Both the line containing "Write the bpy" and the line containing "import math" are part of the range to copy, along with every line between them. Copy it exactly and leave out the pictures.

# Start of DATA SHOWN

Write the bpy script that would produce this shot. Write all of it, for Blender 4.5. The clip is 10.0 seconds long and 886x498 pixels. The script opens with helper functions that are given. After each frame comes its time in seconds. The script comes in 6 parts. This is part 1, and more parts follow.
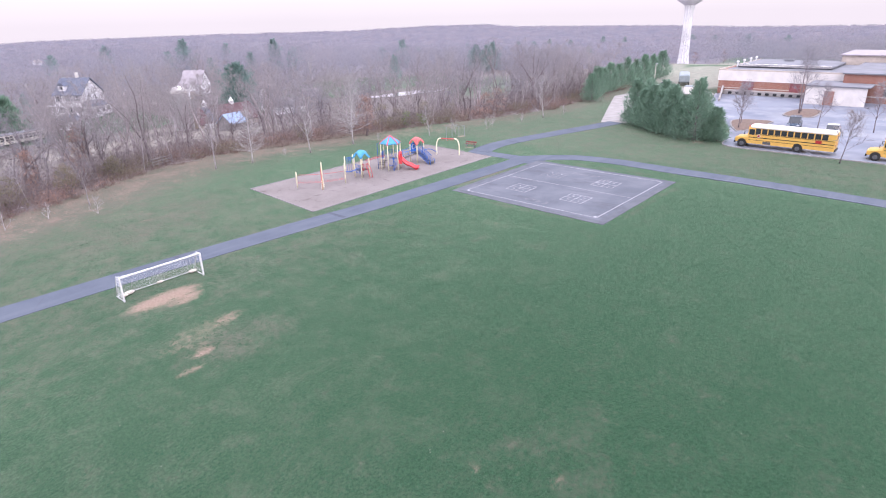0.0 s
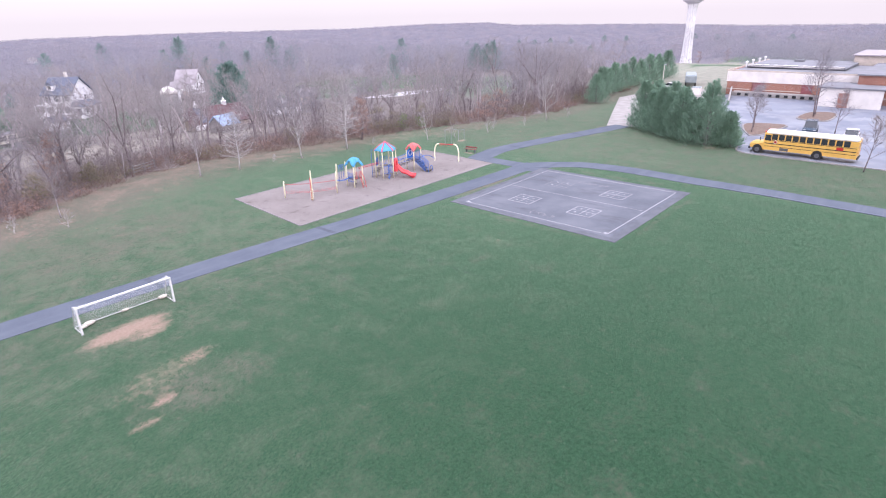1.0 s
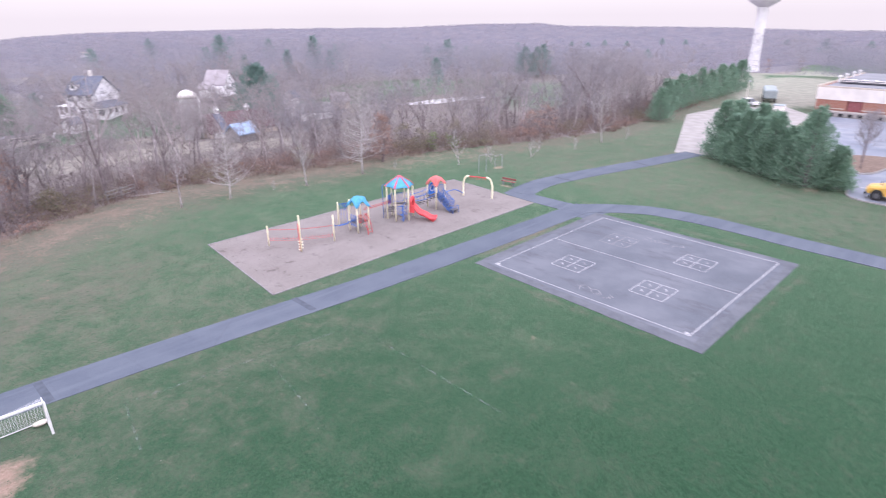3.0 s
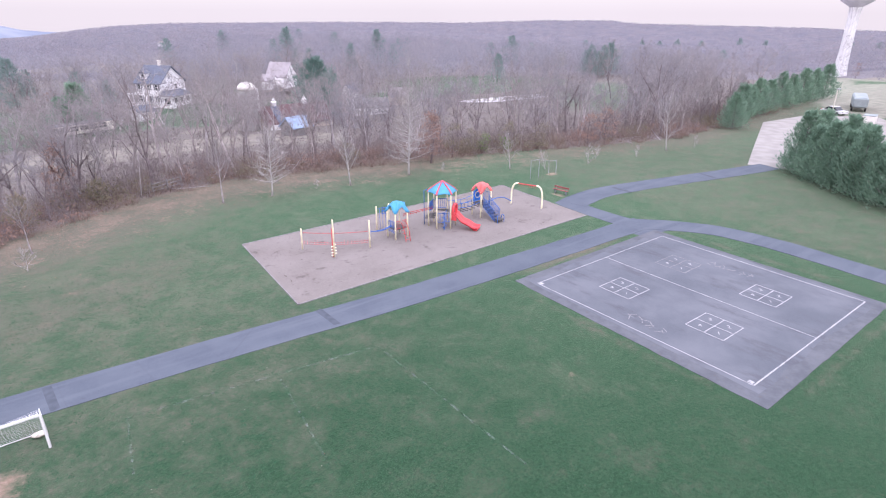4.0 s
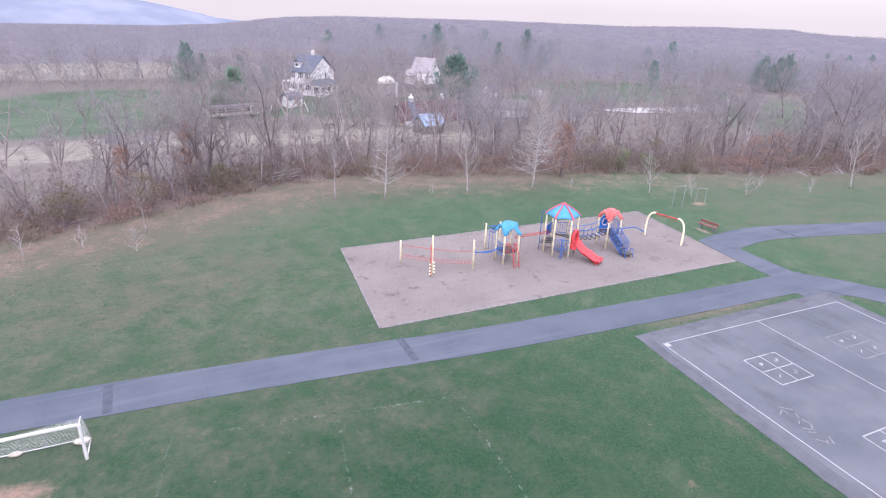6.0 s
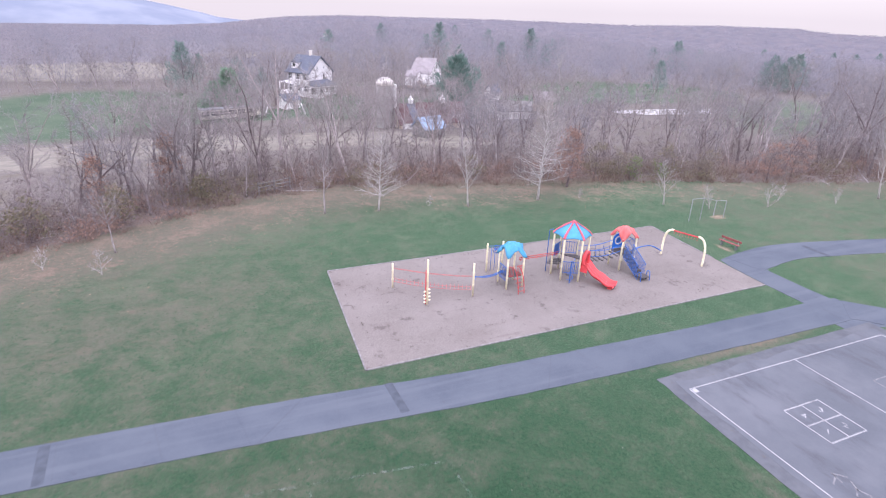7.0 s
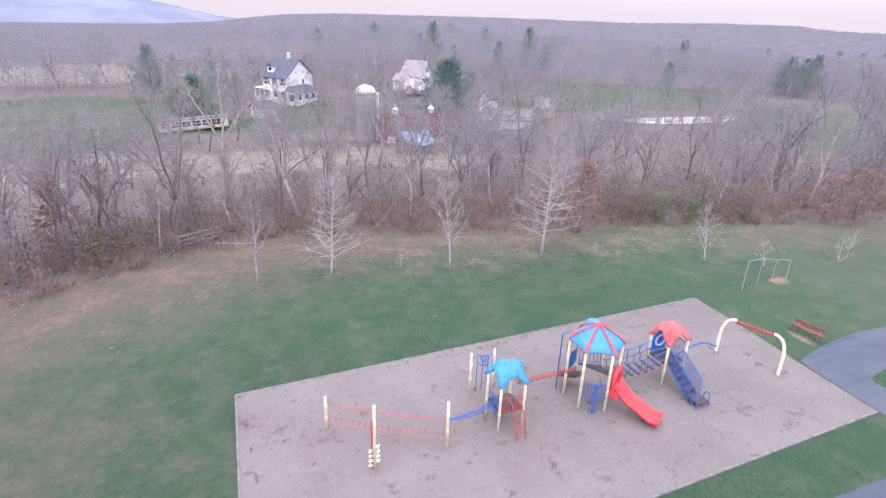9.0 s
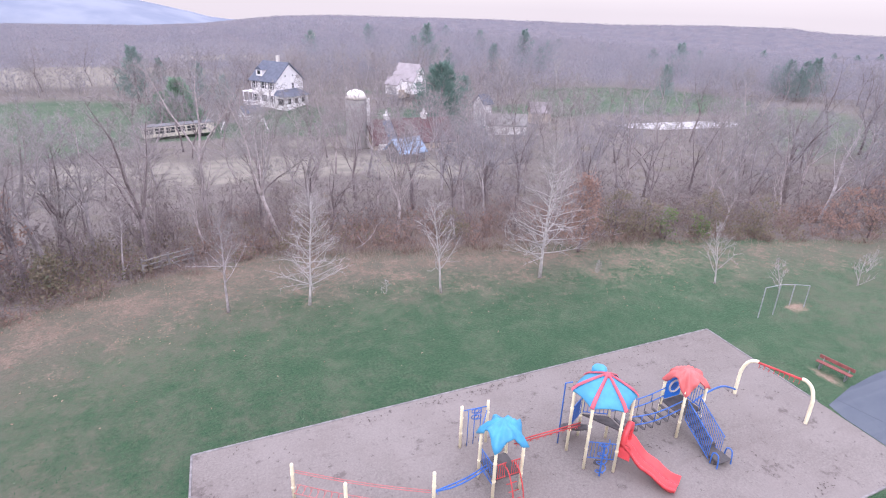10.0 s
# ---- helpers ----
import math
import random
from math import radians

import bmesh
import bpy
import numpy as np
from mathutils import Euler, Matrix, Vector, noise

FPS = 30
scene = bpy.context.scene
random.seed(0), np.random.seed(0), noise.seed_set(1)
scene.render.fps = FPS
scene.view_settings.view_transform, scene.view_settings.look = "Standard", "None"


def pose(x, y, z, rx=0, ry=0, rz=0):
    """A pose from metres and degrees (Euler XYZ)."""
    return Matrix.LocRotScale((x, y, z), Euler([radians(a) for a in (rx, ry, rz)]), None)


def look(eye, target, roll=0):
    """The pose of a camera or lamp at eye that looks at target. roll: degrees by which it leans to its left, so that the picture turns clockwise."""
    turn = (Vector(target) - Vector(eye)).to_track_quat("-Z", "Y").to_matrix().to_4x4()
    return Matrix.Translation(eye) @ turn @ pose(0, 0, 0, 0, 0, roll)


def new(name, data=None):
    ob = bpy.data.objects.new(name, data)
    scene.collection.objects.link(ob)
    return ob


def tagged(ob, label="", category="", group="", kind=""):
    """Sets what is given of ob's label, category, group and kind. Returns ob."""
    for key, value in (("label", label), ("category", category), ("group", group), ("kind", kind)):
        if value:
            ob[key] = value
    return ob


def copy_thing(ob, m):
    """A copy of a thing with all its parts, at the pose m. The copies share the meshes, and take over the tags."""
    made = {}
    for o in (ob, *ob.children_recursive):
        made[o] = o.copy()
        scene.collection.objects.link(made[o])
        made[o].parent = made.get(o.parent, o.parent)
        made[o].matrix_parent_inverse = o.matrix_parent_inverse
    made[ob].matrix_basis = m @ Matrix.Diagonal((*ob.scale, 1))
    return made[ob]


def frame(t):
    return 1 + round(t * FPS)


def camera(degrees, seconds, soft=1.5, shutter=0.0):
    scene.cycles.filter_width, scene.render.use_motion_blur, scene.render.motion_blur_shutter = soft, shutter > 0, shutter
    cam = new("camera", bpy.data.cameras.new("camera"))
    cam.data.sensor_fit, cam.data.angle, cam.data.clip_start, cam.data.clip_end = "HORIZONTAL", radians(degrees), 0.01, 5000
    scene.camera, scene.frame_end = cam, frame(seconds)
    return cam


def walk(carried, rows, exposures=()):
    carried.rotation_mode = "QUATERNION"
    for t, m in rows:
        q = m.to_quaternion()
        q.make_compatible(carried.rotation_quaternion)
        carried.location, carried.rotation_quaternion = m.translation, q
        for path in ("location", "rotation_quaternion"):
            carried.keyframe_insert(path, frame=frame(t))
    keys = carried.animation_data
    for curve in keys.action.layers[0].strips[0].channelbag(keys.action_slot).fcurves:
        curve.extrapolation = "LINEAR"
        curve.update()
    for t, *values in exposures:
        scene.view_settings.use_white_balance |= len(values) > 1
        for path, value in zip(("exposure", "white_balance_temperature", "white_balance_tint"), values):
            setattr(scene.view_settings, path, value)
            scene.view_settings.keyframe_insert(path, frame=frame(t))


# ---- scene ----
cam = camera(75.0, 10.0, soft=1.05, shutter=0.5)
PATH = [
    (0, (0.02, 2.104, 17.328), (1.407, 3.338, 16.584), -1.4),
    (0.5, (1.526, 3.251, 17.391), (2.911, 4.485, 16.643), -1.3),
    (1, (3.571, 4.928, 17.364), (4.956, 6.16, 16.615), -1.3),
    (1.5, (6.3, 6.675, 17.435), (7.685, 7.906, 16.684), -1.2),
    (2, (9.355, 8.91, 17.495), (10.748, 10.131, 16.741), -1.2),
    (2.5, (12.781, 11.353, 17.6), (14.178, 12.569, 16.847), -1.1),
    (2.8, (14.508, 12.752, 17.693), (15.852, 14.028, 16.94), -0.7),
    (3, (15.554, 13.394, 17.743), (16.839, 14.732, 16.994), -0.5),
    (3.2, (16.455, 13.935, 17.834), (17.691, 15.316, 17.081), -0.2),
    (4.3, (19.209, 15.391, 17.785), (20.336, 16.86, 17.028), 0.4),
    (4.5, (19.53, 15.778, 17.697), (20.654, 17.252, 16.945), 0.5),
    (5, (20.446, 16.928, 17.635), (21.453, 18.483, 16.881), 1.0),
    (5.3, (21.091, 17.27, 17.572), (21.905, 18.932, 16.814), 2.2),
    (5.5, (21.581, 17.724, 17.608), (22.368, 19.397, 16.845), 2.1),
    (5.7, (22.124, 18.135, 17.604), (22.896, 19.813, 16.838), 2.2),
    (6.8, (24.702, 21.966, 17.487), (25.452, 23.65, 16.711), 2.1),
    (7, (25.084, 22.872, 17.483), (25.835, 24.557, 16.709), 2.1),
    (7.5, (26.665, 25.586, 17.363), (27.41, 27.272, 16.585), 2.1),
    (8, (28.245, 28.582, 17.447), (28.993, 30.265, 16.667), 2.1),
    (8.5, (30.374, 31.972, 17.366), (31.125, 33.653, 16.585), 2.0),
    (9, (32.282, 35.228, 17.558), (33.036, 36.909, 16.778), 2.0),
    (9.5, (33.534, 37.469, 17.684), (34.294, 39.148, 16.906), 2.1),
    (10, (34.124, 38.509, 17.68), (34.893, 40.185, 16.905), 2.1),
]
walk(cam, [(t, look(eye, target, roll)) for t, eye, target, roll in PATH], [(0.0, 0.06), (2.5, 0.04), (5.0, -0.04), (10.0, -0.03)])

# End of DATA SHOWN
# Start of DATA SHOWN

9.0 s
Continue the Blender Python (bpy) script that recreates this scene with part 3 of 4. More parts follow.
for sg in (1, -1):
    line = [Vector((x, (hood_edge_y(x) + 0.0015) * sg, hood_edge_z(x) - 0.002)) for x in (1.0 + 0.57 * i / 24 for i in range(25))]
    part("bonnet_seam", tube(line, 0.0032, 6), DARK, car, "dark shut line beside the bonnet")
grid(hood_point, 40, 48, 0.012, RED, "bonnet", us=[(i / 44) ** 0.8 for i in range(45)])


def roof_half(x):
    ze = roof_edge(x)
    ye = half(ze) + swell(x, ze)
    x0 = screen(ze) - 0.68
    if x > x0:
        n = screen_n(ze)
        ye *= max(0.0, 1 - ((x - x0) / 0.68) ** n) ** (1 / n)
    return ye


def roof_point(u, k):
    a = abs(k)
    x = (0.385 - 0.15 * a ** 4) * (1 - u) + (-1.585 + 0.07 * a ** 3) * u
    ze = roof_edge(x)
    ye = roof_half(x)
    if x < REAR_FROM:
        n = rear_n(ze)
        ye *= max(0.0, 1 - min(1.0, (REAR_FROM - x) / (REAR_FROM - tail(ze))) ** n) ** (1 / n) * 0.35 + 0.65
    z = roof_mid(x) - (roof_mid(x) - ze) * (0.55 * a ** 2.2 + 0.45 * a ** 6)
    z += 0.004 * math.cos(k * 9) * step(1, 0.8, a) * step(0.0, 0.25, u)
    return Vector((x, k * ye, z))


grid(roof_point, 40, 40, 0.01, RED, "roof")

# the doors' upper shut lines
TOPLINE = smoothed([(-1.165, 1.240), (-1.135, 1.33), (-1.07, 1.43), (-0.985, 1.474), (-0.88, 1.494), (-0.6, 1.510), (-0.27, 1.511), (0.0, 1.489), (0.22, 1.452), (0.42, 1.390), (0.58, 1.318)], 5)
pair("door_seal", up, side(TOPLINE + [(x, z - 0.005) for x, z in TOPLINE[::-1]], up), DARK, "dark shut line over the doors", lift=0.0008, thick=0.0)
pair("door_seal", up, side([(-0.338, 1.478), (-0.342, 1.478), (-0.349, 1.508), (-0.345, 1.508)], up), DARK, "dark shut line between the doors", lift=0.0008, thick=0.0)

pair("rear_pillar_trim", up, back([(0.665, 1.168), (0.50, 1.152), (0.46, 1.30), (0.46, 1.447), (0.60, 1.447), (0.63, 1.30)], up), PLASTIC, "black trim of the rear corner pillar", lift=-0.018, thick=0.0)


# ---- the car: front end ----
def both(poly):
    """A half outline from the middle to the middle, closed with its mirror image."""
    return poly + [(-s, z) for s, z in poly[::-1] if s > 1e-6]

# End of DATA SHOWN
# Start of DATA SHOWN

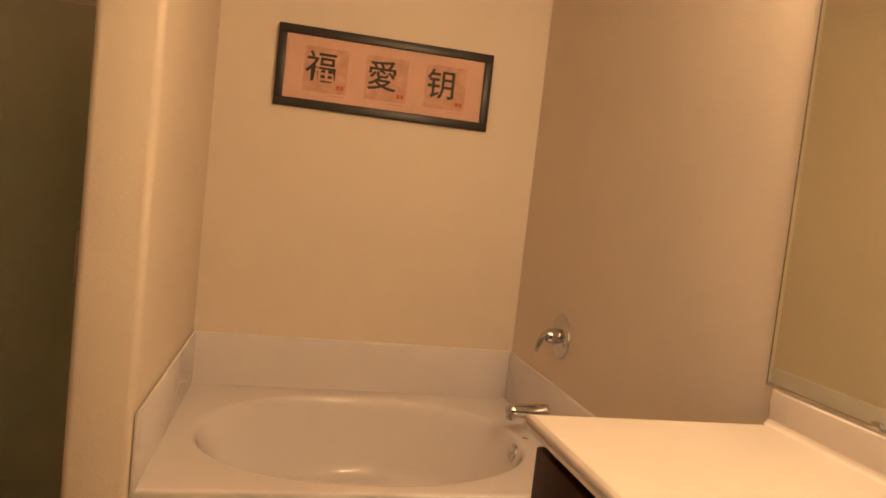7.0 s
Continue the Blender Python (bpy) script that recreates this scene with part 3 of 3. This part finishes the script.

# End of DATA SHOWN

OUTPUT OF THE EXERCISE –
Write the bpy script that would produce this shot. Write all of it, for Blender 4.5. The clip is 10.0 seconds long and 886x498 pixels. The script opens with helper functions that are given. After each frame comes its time in seconds. The script comes in 6 parts. This is part 1, and more parts follow.
0.0 s
1.0 s
3.0 s
4.0 s
6.0 s
7.0 s
9.0 s
10.0 s
# ---- helpers ----
import math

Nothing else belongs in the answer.